# Goal
Quote exactly, and only, the lines from the one with "Recreate this scene" down to the one with "scene.render.fps = FPS", both included.
--- Start Material supplied ---
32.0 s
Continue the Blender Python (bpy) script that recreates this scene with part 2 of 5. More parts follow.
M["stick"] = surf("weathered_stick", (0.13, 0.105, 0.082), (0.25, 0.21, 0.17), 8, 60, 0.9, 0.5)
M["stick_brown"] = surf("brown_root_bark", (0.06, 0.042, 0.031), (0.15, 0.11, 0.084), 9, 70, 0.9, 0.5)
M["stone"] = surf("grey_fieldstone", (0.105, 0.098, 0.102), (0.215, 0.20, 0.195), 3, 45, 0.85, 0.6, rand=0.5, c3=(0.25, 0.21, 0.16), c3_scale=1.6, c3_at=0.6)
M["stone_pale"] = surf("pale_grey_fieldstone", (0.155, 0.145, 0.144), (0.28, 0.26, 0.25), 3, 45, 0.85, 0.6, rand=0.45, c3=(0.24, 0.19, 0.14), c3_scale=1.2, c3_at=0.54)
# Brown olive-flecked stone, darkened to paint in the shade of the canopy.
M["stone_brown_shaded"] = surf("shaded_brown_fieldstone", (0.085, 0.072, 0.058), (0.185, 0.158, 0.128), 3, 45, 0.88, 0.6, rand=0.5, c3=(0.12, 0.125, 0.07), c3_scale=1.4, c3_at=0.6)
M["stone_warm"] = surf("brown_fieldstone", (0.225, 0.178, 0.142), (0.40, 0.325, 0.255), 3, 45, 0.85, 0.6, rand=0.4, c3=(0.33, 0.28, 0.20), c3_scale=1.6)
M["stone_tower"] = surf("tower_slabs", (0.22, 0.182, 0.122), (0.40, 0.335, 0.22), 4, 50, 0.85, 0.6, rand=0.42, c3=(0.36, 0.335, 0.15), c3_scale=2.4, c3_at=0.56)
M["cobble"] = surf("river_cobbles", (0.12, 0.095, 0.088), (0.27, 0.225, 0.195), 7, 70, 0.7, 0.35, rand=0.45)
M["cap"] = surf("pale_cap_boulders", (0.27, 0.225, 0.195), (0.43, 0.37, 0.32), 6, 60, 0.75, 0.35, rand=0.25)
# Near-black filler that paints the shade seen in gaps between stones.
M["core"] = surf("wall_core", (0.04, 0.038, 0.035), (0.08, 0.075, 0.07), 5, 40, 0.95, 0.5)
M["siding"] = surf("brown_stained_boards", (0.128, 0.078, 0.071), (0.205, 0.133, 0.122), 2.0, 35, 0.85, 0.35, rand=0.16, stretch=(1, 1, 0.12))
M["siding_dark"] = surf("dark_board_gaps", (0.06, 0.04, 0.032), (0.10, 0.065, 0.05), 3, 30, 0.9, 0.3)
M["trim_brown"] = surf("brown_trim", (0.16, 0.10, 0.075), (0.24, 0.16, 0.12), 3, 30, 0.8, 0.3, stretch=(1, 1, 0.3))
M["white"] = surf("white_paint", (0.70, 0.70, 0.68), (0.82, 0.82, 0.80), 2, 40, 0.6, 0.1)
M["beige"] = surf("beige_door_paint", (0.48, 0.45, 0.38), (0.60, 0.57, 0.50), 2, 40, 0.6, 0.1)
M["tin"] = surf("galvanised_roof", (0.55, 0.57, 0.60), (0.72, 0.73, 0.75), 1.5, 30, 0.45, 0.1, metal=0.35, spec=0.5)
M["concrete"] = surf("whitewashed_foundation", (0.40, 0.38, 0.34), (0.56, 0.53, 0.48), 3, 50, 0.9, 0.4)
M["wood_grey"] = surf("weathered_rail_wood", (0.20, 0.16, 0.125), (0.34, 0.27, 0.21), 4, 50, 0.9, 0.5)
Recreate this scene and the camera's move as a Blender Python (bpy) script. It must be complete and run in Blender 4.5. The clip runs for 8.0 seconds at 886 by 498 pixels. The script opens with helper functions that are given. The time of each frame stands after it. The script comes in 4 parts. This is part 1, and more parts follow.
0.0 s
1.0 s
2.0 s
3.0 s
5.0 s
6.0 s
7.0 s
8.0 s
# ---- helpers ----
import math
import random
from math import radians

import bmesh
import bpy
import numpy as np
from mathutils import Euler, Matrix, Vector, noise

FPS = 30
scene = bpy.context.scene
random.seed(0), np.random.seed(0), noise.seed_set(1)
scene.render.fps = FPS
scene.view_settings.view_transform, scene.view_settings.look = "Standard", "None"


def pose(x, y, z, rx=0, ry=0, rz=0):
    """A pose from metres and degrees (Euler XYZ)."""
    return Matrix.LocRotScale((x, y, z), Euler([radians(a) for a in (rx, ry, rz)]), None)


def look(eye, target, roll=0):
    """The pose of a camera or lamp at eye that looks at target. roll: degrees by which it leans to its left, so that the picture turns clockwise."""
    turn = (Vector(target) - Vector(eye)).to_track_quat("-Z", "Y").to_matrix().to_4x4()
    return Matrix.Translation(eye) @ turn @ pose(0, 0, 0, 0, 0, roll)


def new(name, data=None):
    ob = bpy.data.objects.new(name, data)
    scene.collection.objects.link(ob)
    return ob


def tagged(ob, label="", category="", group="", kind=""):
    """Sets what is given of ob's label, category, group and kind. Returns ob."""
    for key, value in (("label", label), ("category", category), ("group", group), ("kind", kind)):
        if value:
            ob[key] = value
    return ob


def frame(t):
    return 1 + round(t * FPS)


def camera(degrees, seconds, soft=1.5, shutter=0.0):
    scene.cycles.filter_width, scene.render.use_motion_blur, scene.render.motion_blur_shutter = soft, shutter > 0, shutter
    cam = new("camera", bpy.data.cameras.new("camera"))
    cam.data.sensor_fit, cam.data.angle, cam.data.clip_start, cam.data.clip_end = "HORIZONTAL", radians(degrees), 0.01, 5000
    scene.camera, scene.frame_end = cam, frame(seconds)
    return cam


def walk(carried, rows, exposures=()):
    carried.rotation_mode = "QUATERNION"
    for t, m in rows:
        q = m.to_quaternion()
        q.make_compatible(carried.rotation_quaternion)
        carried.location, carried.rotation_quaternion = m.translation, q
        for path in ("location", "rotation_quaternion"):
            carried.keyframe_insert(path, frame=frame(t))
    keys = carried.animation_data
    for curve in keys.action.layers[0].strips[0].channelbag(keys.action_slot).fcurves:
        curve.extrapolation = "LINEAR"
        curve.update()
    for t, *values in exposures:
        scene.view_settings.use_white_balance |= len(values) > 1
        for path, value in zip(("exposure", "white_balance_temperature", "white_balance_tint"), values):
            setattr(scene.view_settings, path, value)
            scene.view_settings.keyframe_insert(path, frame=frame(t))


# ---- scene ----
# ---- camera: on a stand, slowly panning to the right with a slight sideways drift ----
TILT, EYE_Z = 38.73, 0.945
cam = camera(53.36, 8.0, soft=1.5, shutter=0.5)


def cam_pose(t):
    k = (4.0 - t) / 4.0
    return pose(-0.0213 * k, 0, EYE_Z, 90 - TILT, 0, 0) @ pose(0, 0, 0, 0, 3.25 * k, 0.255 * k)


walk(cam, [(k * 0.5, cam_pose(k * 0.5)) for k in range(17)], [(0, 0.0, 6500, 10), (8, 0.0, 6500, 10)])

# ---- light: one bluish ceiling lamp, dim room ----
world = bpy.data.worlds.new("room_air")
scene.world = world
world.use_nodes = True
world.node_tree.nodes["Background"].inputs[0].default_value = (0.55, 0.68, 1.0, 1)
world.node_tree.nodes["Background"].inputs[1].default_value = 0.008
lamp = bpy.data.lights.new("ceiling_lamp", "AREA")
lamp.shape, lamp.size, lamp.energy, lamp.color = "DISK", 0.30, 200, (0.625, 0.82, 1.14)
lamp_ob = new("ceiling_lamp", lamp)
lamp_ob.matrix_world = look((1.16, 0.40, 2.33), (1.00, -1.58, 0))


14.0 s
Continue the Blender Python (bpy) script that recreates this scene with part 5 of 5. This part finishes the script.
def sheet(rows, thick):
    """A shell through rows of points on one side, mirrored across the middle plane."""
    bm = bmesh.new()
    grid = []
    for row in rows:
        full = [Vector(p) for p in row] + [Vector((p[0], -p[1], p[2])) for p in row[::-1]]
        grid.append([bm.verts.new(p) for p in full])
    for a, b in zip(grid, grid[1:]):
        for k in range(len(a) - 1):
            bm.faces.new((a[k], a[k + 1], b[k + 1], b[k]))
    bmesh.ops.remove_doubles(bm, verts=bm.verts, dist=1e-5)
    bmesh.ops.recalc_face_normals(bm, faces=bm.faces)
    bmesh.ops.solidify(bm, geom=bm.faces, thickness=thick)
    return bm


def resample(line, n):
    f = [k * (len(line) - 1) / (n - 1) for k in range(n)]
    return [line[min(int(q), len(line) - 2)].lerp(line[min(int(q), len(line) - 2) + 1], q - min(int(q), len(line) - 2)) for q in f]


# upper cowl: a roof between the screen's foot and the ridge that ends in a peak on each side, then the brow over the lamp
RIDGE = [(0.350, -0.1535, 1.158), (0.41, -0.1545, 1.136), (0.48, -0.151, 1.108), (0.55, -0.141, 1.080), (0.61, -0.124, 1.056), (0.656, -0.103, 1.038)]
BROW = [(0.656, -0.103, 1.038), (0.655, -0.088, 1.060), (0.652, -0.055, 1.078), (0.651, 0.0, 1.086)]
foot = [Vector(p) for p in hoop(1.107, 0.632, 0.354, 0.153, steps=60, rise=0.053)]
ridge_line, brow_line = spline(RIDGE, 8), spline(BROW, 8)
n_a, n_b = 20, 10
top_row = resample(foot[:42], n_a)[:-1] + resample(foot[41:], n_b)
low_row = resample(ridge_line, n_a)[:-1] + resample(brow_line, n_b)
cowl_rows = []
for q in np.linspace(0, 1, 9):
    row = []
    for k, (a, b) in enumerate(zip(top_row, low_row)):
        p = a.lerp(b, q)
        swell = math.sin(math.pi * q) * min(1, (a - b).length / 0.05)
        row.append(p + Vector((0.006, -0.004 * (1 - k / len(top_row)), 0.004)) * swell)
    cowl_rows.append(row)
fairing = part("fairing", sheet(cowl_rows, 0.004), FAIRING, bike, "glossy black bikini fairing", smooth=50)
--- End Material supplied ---
# Problem solution
Recreate this scene and the camera's move as a Blender Python (bpy) script. It must be complete and run in Blender 4.5. The clip runs for 8.0 seconds at 886 by 498 pixels. The script opens with helper functions that are given. The time of each frame stands after it. The script comes in 4 parts. This is part 1, and more parts follow.
0.0 s
1.0 s
2.0 s
3.0 s
5.0 s
6.0 s
7.0 s
8.0 s
# ---- helpers ----
import math
import random
from math import radians

import bmesh
import bpy
import numpy as np
from mathutils import Euler, Matrix, Vector, noise

FPS = 30
scene = bpy.context.scene
random.seed(0), np.random.seed(0), noise.seed_set(1)
scene.render.fps = FPS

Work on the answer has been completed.